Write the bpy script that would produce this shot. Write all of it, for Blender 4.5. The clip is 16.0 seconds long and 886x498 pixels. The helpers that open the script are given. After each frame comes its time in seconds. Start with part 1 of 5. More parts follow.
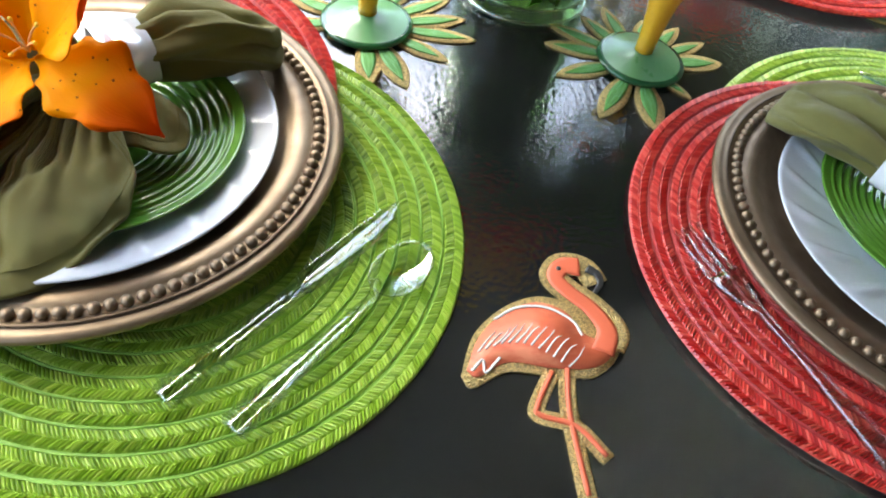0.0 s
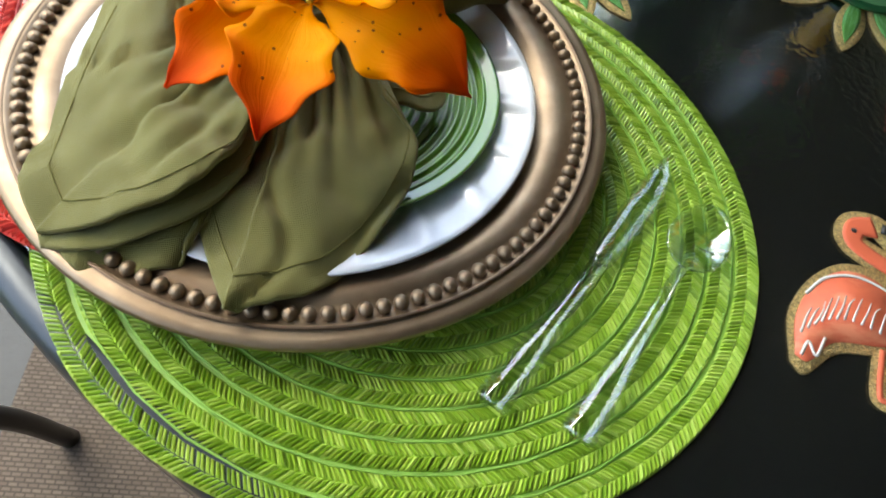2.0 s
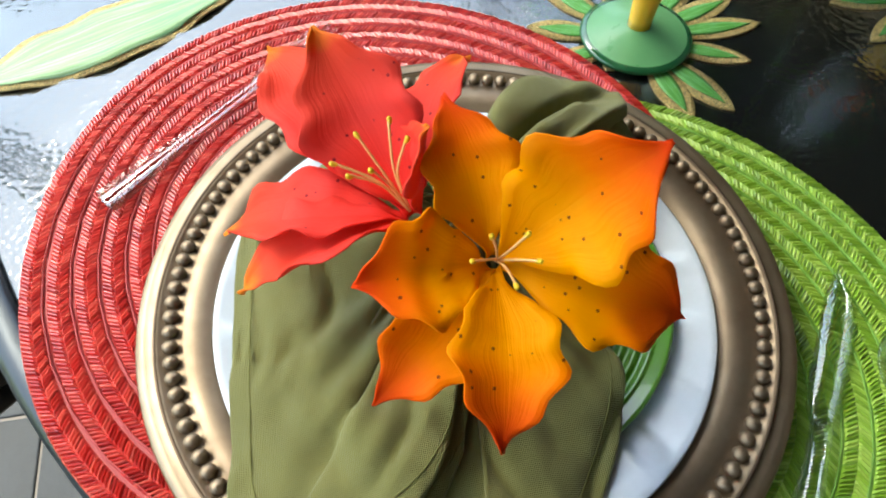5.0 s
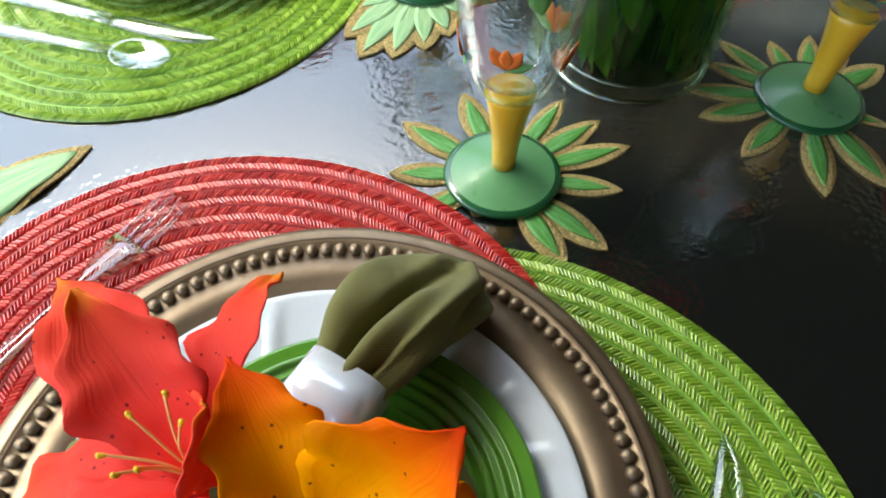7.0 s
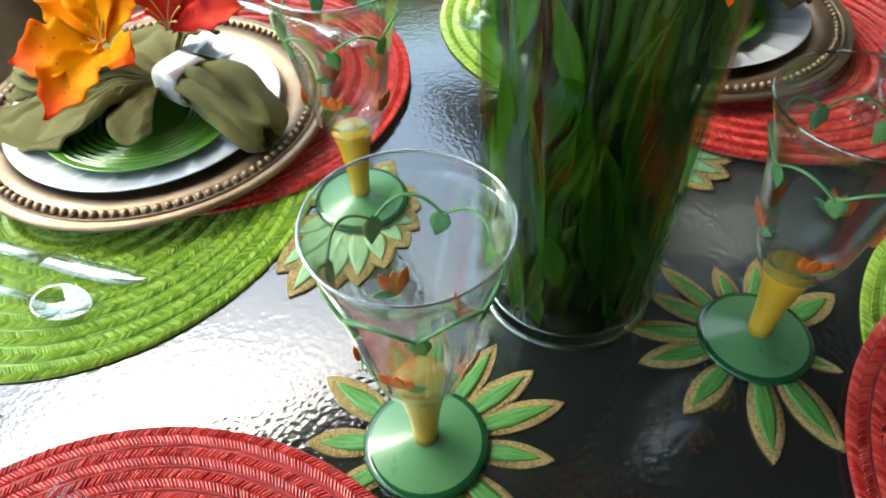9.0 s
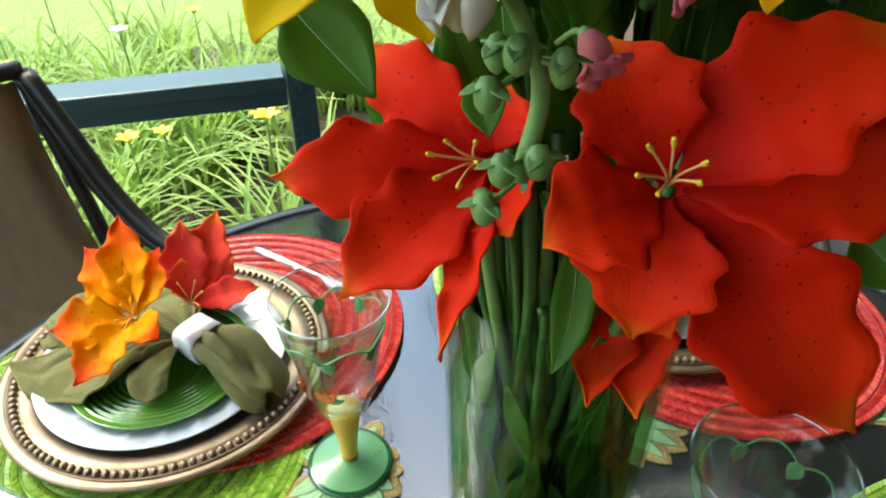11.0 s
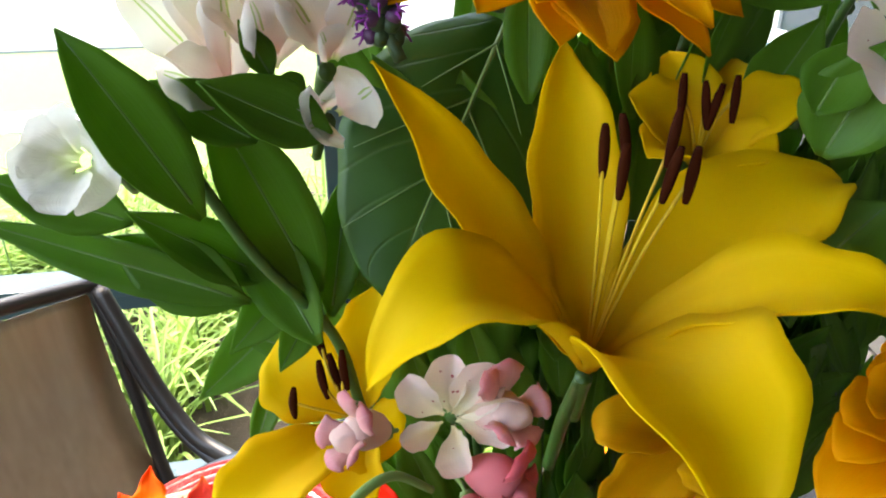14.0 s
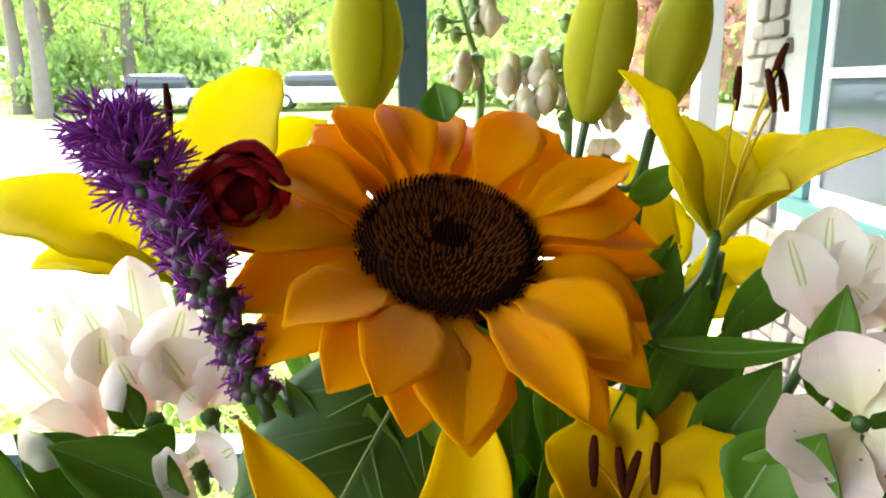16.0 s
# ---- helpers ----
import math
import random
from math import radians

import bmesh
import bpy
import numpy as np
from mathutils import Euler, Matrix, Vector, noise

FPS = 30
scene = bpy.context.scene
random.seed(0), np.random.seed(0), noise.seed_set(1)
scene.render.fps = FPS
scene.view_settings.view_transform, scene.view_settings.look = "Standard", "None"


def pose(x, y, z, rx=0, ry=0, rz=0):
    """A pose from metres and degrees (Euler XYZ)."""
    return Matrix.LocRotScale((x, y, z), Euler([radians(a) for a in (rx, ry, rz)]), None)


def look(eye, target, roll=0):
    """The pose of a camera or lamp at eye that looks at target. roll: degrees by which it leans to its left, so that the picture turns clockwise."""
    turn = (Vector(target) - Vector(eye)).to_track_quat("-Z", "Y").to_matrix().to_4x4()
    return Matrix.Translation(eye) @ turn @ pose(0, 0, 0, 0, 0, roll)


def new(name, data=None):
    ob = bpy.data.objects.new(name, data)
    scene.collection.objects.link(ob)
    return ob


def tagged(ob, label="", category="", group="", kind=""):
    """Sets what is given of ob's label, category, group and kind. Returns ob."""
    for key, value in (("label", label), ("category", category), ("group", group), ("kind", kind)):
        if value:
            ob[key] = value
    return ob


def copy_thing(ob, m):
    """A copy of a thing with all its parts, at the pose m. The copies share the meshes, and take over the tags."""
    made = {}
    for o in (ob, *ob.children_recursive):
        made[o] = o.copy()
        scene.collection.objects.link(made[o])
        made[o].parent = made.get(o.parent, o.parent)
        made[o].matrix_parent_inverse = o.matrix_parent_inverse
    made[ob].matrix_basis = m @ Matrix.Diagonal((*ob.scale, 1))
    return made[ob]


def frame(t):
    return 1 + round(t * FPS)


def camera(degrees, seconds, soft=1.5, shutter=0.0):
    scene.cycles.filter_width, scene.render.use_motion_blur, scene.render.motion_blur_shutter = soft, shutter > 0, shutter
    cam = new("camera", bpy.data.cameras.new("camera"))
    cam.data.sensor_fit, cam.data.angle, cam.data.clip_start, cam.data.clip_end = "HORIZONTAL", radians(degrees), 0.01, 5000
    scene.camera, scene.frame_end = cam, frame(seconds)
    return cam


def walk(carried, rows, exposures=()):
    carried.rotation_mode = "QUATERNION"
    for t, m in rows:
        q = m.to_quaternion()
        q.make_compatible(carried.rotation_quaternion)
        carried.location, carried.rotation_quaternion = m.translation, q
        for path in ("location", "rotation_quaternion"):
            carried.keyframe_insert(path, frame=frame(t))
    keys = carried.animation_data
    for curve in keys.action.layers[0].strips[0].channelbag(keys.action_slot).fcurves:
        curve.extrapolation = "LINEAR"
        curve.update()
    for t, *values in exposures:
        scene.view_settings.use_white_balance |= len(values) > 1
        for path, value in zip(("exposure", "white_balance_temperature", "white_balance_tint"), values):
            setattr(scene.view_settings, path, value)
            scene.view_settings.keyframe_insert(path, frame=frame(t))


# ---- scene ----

______________________________

__Task requirements__
This exercise asks for the lines from the line with "a thing with" to the line with "made[ob].matrix_basis = m", both lines included, set down exactly and with nothing else.

__Result for this task__
    """A copy of a thing with all its parts, at the pose m. The copies share the meshes, and take over the tags."""
    made = {}
    for o in (ob, *ob.children_recursive):
        made[o] = o.copy()
        scene.collection.objects.link(made[o])
        made[o].parent = made.get(o.parent, o.parent)
        made[o].matrix_parent_inverse = o.matrix_parent_inverse
    made[ob].matrix_basis = m @ Matrix.Diagonal((*ob.scale, 1))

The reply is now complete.